Otherwise, all the Hiaasen trademarks are there: wit, particularly in the vituperative repartee as weak characters squirm in the face of stronger ones, an abiding belief in the power of the individual to alter things, and an instinct for ingenious plotting that never lets him down.

Scat is set in Hiaasen's beloved Florida Everglades, for him one of the worst examples of the ecological disaster that follows when human greed impacts on a fragile environment. Home to the rare Florida panther, its remaining swamps are under threat from property developers and oil prospectors. A crooked businessman, Drake McBride, who enjoys spending money more than working for it, decides to look for oil in Black Vine Swamp, whose wildlife is still protected. Up against him is a mysterious, nomadic man of the woods, a spinster biology teacher and some teenagers with problems of their own. As in all Hiaasen novels, the good guys finally win, and that includes the panther cub they are trying to reunite with its mother.

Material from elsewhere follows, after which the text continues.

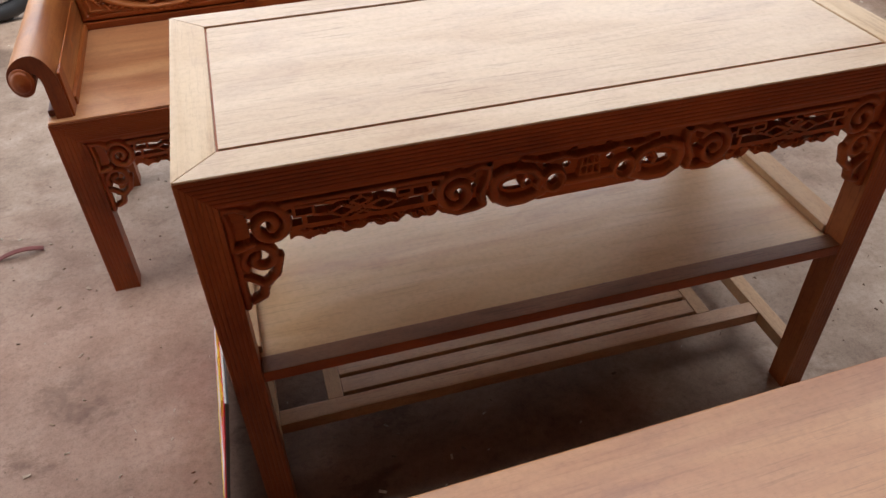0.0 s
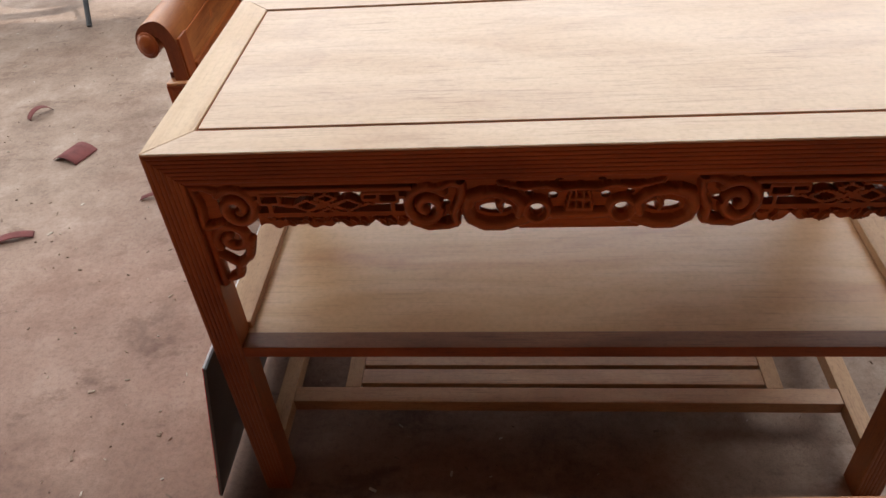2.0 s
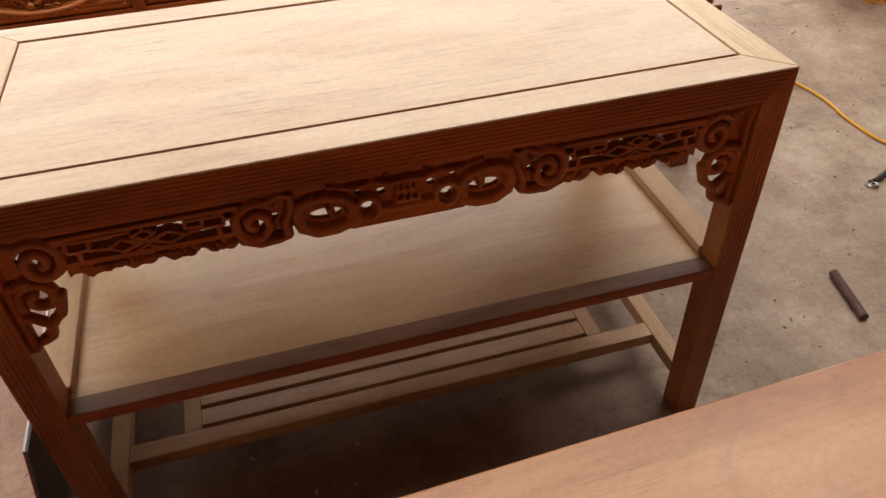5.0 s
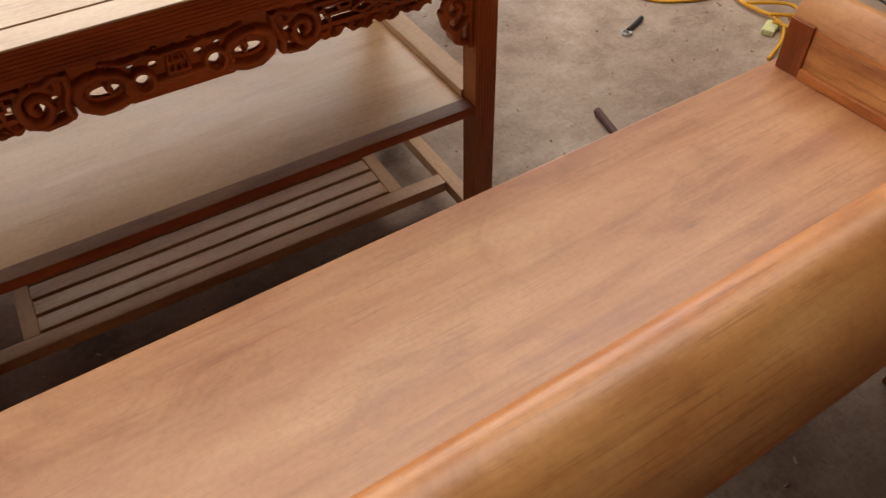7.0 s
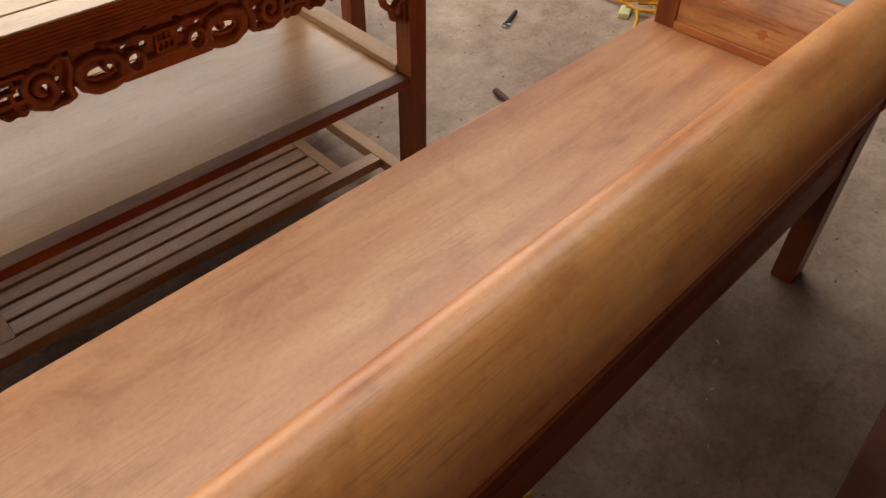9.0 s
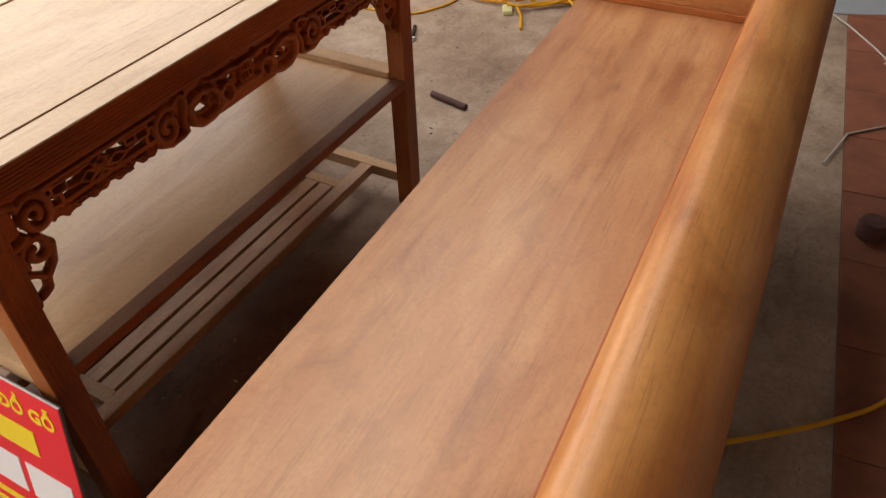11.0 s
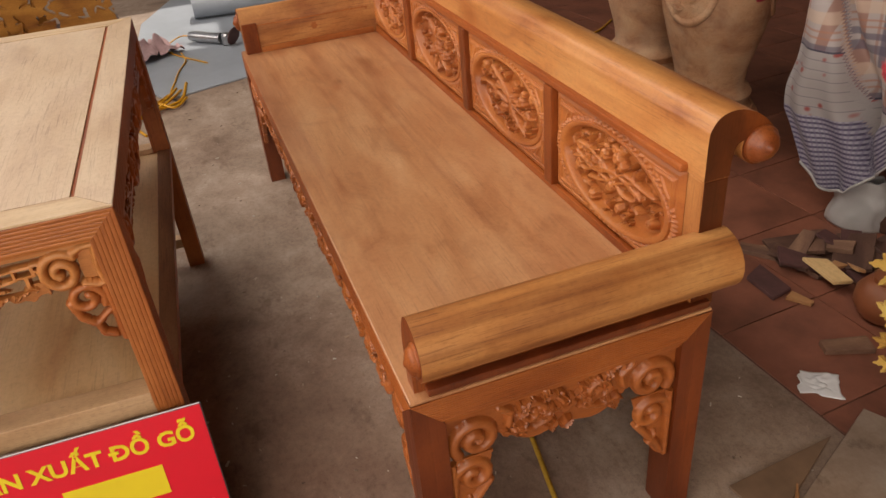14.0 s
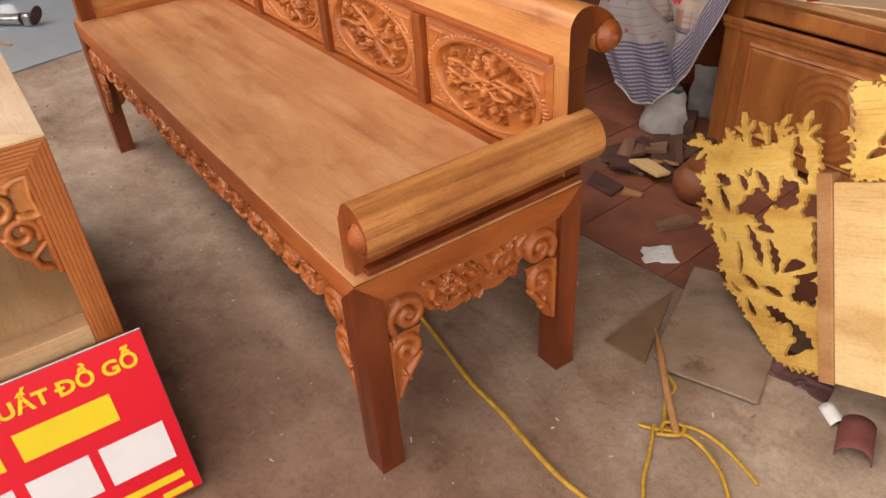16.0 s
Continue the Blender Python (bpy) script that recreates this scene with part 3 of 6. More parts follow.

In a novel told largely in dialogue, with the shambolic villains coming over as wickedly funny as well as reprehensible, other themes include the plight faced by a wounded soldier returning from Iraq. He is the father of Nick, the junior hero of this story along with Marta, his Cuban girlfriend. Unusually for teenage novels, Nick loves both his father and his mother in a full and uncomplicated way, and this feeling is returned. There are several references within Scat to Edward Abbey and his ground-breaking eco-novel The Monkey Wrench Gang, published over 30 years ago. This story is its natural successor.